Your objective: Count how many lines hold the string "comes", and give only that number.

Recorded information:
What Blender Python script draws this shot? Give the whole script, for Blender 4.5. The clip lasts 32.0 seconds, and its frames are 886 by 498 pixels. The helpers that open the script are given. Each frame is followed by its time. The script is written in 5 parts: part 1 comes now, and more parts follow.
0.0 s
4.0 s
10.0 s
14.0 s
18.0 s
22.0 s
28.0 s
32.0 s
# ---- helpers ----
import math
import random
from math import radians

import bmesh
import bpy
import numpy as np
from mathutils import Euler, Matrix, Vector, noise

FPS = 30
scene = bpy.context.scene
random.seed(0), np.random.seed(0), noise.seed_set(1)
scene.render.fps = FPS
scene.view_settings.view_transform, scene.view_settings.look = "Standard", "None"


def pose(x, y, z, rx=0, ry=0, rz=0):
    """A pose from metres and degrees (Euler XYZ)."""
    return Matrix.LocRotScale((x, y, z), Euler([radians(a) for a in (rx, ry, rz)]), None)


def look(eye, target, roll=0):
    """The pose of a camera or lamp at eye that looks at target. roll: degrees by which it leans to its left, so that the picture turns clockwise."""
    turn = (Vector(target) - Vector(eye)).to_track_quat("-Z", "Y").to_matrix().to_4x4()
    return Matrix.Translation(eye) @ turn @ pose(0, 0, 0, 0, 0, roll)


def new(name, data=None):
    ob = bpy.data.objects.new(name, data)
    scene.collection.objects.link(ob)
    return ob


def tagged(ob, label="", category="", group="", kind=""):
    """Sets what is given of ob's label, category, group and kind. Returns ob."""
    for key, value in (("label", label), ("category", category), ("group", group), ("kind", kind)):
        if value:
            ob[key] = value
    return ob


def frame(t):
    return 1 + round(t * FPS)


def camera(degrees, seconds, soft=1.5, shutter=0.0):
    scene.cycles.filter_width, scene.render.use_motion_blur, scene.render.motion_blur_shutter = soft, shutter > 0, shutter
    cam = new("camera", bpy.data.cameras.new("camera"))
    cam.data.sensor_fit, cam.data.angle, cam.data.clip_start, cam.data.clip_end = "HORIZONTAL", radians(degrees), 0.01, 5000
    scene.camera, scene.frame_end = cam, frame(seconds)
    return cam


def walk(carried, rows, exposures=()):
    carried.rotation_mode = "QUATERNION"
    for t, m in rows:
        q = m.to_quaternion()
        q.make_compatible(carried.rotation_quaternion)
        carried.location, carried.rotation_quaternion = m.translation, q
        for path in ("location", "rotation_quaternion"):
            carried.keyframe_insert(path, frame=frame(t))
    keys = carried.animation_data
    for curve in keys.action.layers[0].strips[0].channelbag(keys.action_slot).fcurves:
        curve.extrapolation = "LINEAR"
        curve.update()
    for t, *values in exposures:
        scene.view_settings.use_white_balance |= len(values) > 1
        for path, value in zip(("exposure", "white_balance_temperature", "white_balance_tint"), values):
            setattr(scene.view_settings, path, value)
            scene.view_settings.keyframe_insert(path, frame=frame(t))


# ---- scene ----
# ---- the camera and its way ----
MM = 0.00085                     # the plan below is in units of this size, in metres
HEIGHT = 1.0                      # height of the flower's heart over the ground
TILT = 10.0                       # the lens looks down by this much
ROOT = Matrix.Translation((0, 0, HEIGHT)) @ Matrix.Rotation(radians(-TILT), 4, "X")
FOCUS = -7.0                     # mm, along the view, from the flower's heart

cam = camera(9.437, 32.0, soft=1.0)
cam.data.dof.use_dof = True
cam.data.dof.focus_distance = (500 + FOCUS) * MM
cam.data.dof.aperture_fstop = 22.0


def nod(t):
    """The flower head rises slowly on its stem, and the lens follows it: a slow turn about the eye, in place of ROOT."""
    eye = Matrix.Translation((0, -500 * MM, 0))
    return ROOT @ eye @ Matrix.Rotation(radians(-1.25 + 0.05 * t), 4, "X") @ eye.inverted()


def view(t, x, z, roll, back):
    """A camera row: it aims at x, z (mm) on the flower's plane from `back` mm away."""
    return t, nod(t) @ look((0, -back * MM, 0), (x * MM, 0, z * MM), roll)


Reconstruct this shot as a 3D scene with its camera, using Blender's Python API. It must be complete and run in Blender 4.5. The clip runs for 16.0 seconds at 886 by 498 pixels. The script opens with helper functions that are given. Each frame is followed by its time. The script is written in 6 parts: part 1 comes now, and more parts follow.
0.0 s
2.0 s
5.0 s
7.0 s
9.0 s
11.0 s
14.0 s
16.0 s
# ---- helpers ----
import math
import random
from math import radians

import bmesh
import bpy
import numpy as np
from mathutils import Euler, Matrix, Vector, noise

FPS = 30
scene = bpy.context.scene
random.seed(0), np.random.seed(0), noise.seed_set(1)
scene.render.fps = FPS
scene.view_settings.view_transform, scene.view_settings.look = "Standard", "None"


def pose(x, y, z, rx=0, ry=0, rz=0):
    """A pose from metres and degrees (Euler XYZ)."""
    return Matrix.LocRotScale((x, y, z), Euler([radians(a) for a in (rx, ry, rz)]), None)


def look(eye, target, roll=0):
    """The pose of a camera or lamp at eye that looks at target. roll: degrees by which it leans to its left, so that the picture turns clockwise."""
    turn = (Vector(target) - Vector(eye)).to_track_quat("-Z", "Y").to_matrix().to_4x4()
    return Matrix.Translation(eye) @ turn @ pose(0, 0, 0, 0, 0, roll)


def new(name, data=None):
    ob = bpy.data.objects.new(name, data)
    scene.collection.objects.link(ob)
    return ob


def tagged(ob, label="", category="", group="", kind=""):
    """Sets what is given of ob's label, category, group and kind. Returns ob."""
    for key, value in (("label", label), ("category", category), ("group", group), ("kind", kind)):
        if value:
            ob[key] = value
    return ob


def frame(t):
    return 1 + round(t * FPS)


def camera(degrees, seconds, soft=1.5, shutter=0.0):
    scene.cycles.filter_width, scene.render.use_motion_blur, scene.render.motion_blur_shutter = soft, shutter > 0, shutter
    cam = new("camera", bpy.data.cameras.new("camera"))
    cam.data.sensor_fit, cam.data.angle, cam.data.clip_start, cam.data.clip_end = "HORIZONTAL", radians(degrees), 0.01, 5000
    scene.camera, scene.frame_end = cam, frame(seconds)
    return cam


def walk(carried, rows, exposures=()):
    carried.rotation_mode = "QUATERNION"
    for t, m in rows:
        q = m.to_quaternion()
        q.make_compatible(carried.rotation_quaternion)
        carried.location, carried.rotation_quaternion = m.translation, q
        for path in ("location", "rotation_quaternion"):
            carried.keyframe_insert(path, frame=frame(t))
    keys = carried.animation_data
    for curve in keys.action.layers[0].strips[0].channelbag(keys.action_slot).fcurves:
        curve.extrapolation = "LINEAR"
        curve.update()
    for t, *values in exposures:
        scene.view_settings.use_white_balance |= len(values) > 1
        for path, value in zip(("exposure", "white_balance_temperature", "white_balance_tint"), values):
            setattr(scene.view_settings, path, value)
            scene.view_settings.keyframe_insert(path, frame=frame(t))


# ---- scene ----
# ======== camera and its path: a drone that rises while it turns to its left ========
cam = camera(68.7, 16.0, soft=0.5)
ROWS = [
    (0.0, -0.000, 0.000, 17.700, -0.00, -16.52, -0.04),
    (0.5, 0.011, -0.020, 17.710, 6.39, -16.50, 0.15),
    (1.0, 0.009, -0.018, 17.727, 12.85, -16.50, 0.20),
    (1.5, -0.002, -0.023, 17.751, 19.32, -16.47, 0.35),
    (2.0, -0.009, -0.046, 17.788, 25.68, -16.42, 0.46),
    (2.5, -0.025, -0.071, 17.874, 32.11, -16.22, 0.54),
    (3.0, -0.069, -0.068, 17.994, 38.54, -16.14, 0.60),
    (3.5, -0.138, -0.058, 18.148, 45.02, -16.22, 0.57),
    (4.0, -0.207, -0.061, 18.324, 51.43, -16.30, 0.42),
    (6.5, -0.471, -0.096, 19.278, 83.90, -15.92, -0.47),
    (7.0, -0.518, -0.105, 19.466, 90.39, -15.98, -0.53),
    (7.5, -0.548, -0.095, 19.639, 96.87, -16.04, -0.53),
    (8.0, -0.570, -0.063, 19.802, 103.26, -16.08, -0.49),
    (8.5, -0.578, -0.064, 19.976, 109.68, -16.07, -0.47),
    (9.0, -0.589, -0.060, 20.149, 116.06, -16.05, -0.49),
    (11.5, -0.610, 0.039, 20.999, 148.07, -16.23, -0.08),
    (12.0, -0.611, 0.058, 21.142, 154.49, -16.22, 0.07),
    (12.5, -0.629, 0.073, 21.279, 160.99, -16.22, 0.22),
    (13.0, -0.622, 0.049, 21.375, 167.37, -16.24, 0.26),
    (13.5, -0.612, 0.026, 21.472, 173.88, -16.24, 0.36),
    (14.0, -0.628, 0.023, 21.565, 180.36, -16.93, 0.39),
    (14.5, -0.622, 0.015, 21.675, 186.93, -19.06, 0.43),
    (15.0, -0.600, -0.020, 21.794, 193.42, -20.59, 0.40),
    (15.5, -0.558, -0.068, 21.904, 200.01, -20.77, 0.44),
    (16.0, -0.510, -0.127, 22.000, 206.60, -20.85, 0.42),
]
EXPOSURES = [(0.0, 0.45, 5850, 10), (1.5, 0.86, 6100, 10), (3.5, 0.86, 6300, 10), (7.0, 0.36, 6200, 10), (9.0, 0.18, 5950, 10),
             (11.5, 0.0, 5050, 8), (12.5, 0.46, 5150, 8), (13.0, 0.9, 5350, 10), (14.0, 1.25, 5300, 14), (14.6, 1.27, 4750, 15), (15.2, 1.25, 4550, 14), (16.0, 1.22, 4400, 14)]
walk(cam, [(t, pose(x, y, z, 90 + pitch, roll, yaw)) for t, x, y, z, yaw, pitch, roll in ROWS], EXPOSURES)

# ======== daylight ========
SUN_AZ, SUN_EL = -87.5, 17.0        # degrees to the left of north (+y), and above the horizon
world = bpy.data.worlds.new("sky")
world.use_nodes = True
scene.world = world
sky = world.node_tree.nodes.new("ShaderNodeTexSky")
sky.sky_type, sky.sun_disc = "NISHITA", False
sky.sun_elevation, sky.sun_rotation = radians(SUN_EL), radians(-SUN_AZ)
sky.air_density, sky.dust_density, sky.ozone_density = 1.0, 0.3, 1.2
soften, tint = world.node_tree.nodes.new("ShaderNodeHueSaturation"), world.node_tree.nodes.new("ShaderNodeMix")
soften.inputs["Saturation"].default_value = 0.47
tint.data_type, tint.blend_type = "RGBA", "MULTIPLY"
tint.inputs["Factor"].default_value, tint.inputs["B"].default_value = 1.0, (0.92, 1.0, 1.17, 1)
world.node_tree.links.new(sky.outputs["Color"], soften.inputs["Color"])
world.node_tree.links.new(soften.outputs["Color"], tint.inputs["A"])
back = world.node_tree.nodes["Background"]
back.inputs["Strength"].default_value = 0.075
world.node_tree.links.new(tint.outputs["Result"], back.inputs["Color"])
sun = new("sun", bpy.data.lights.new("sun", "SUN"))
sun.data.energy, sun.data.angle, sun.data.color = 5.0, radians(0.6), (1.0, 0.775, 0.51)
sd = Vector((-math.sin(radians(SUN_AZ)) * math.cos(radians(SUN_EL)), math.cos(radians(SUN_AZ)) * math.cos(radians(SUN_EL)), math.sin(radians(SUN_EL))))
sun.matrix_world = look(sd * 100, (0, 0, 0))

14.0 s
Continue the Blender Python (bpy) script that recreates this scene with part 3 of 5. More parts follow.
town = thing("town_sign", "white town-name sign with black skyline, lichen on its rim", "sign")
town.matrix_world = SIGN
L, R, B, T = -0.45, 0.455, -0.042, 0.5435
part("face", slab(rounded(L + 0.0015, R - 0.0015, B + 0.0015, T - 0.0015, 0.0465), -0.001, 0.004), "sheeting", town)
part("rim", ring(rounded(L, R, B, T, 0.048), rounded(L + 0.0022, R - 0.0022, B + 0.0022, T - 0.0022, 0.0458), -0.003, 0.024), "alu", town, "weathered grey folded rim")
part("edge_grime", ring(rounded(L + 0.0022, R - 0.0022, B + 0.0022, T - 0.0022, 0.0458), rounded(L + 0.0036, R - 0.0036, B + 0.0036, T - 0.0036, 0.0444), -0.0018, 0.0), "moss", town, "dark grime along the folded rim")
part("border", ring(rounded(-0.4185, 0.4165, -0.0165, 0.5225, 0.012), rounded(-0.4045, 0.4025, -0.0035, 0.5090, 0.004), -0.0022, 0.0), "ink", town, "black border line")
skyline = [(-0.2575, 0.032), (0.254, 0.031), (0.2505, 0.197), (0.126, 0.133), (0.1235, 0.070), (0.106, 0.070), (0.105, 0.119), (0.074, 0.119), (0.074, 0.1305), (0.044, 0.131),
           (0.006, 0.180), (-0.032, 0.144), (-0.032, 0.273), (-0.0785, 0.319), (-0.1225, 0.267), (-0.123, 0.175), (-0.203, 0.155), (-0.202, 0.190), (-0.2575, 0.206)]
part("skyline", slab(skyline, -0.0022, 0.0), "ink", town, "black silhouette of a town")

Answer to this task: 2